Will Harry Thomas be vindicated?
The District's Attorney General announced a civil lawsuit against councilman Harry Thomas Jr., accusing him of misusing more than $300,000 of city money. The money, which was designated for a youth baseball program, allegedly went to a luxury car and golf trips for Thomas's personal use.
Thomas has denied the charges, but, as McCartney points out, has done little to back up those denials.
"He said he was going to clear his name, but there was no detailed rebuttal, no evidence offered to kind of refute any of it," McCartney says.
"The allegations in the court filing were very detailed," he adds. "There were dollar figures, specific examples."
Congress's reaction to scandals
Veteran Council member Jack Evans told WAMU this week that the rash of scandals are the worst he's seen during his 30-year tenure on the council, and he warned that the District will be hard pressed to be taken seriously by Congress or anyone else.
"There's no chance in the world this Congress, viewing what's happening in the city today, would move forward and allow us anymore autonomy than we already have," says Evans. "I think this has been very damaging."
McCartney says he actually would have expected to see Congress being more vocal on the scandals thus far. "I've been shocked at how little intervention and meddling there's been from Congress," he says. "House Republicanss did cut off public funding for abortions for low income women in District, but there's been nothing on gun control, same sex marriage, marijuana."
Still, "no one wants to give more authority to the district gov when it's in a shambles like this," he says.
Mayor Gray growing frustrated by scandals
McCartney describes Mayor Vincent Gray as "sort of ducking it all" when it comes to the scandals, adding, "He keeps insisting that he wants the U.S. attorney to finish the investigation quickly so he can get back to governing the city."

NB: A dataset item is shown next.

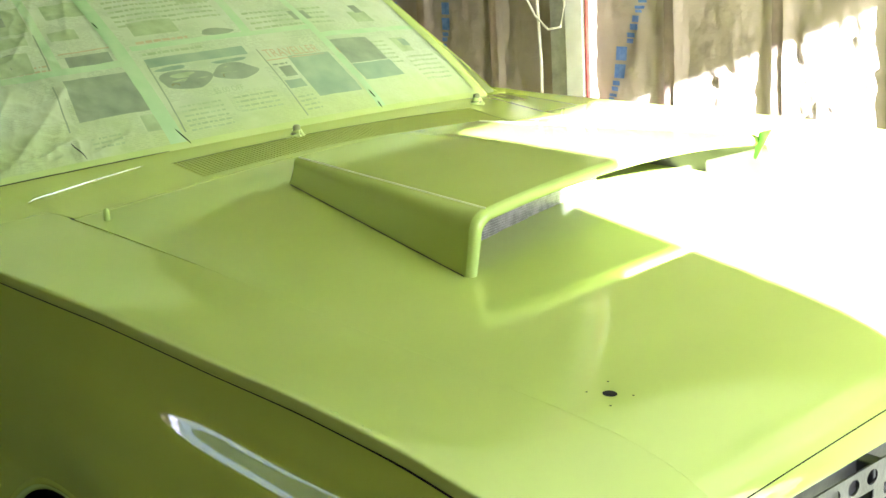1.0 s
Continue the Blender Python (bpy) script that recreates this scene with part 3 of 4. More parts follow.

Gray's frustration came to a head during a press briefing June 8, in which he challenged reporters on why they weren't spending more time reporting on "some of the good things that we're doing."
"He's not helping himself at all by how he' not pushing a substantive agenda," McCartney says. Apart from spending time on the budget, on the significant issues, the ones that won him his position as mayor: jobs, and education reform, there've been no major initiatives."
Gray hasn't given the public anything to "get excited about," McCartney adds. "Kaya Henderson, the new chancellor of D.C. schools hasn't been confirmed yet, and he hasn't even replaced his chief of staff. There's nothing to get people thinking about what he's doing for the city rather than all the ethical problems."